21. At pages 4330 and 4331 Toohey J said-

``In the present case it may be true to say that the immediate cause of the payment to the taxpayer of the sum of $27,006.84 was the exercise by him of the right to commute a percentage of the pension to which he was entitled. To say that is not to exclude the notion that the payment was in consequence of the taxpayer's retirement or that it followed on his retirement. In my view, the payment followed on the taxpayer's retirement, the only intervening event being the exercise of the option to commute. The connection was not simply temporal; retirement was a prerequisite to payment and in that sense there was a `following on' as I understand the language of Jacobs J.''

Their Honours were considering the terms of the former s 26(d). Their observations, however, are just as apposite in considering s 26AD.

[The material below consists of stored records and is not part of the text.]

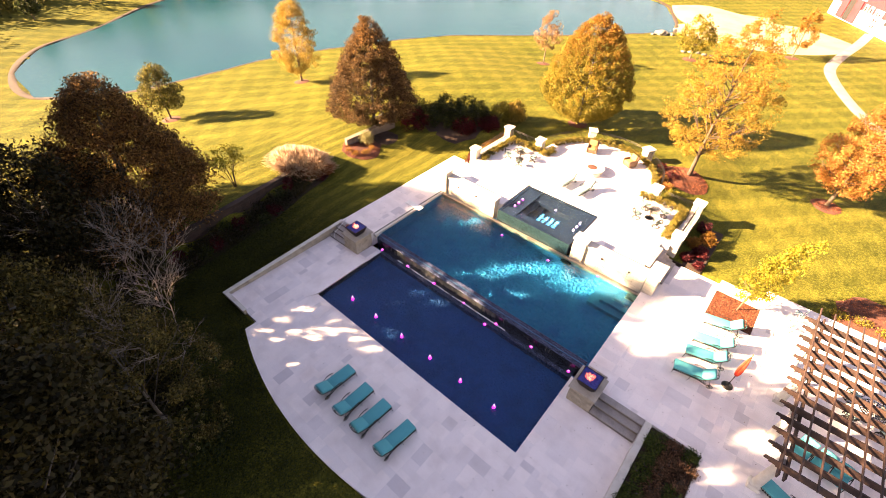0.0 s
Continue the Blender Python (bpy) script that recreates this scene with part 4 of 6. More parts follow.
tree(20.55, 15.95, 0.66, 5.2, 0.95, 1.0, "lime", "slender leaning young tree with yellow-green leaves", 5200, 0.14, shape=column, lumps=80, lump_r=0.38, lean=(1.6, 1.9), trunk=0.05, seed=13, name="young_tree")
# openings cut into the crowns to place sun patches, given where they land:
# lanes (x, y, to x, to y, how many, radius) and single ones (x, y, radius)
SUN_LANES = ((-1.4, -5.4, -1.2, -3, 3, 0.64), (-0.4, -5.2, -0.1, -4.2, 2, 0.46), (1, -3.8, 1, -2, 3, 0.68), (2, -2.1, 4, -2.2, 3, 0.66),
             (2.1, 2.35, 3.5, 2.56, 2, 0.68), (1.3, 0.6, 2.75, 0.8, 2, 0.45), (0.2, 4.7, 7.0, 4.85, 7, 0.75),
             (3.15, 4.9, 4.4, 7.4, 3, 0.8), (4.6, 7.7, 6.4, 9.6, 3, 0.9), (7.0, 9.5, 9.4, 9.2, 3, 0.85), (10.1, 10.7, 12.6, 11.6, 3, 1.25),
             (15.6, 9.6, 17.2, 9, 3, 0.73), (17.2, 11.3, 21.2, 9.6, 4, 0.6), (17.4, 13.2, 21.3, 12.2, 4, 0.95))
SUN_GAPS = [(x0 + (x1 - x0) * k / (n - 1), y0 + (y1 - y0) * k / (n - 1), r) for x0, y0, x1, y1, n, r in SUN_LANES for k in range(n)]
SUN_GAPS += [(-0.8, -2, 0.4), (3.1, -1.2, 0.7), (1.6, -5.7, 0.3), (2.62, -1.2, 0.4), (6.3, 5.9, 0.65), (-0.9, 10.0, 0.85), (23.2, 7.5, 1), (22.2, 4.3, 0.8)]
# the shaded side: big trees west and south of the pool
put(-12.4, -4.7, 10.1, 6.2, 0.6, "brown", "huge broad bronze-brown tree beside the lawn", 92000, 0.16, shape=cone_top, lumps=820, lump_r=0.68, trunk=0.32, bark="darkbark", seed=14, hollow=0.5, lean=(0, 0.5), gaps=SUN_GAPS)
put(-3.0, -12.8, 8.4, 4.3, 0.0, "dusk", "dull olive leafy tree in shade with some bare twigs", 60000, 0.17, shape=round_top, lumps=520, lump_r=0.7, trunk=0.25, bark="darkbark", seed=15, limbs=40, gaps=SUN_GAPS)
# several of these stand out of view, added to cast shade on pool and terraces
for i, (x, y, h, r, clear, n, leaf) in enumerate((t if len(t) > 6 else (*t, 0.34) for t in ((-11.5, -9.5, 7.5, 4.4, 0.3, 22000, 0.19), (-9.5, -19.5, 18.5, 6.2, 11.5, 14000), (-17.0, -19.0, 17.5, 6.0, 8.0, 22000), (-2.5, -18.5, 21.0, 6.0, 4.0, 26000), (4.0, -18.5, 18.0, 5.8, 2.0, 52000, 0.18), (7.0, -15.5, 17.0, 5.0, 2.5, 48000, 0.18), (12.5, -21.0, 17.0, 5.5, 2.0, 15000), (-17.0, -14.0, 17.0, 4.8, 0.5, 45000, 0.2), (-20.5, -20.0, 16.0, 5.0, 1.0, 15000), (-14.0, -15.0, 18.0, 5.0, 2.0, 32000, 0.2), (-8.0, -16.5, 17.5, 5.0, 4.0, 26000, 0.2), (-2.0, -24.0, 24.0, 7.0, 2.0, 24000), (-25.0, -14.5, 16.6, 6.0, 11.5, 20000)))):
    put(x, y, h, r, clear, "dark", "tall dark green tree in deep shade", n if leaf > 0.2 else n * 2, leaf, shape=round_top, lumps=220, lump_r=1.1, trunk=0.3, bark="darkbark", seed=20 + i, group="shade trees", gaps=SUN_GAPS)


# ---- far woods ----
def woods(name, rows, n, size, leaf, label, seed):
    """A belt of far trees as one mass of leaf clumps: rows of (x, y, height, radius)."""
    rng = np.random.default_rng(seed)
    pts = []
    for x, y, h, r in rows:
        k = max(400, int(n * h * r / 50))
        p = crown_points(rng, k, lambda f: r * (0.75 + 0.25 * f) * round_top(f * 0.95) * min(1, 3.2 - 3 * f), h * 0.98, -0.5, 70, 0.3, r * 0.34)
        p += np.array([x, y, land_at(x, y)])
        pts.append(p)
    w = leaf_cloud(name, np.concatenate(pts), size, LEAF[leaf], None, rng)
    return tagged(w, label, "woods", kind="stuff")


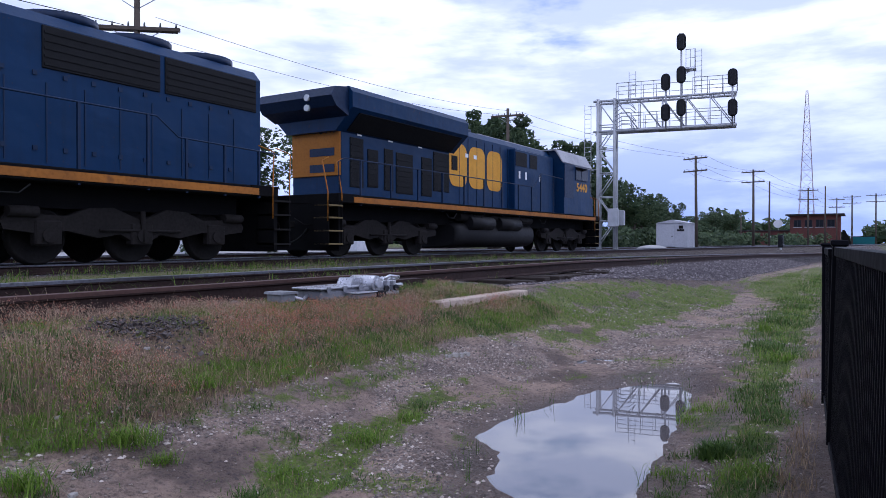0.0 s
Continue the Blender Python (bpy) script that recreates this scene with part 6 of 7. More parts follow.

22. The correct way of viewing the payment made to the applicant, therefore, is to enquire whether the payment was made upon the occasion of her retirement from office or the termination of her office. In my view, the payment was a ``following on'' which was not displaced by the intervening event of the applicant's application for appointment to the position of Cluster Director. The causal nexus between payment and the retirement and subsequent termination of office is established by the series of events leading to the transition from one defunct office to a newly created office. Her retirement from office was the occasion of, and a condition of, entitlement to the payment. The termination of her office reinforces this analysis. In my view, both the preconditions of s 26AD to which I have referred have been met.

23. These are the reasons why I set aside the objection decision and remitted the matter to the Commissioner with the direction that calculations be made and that the payment in question be taxed pursuant to the provisions of that section.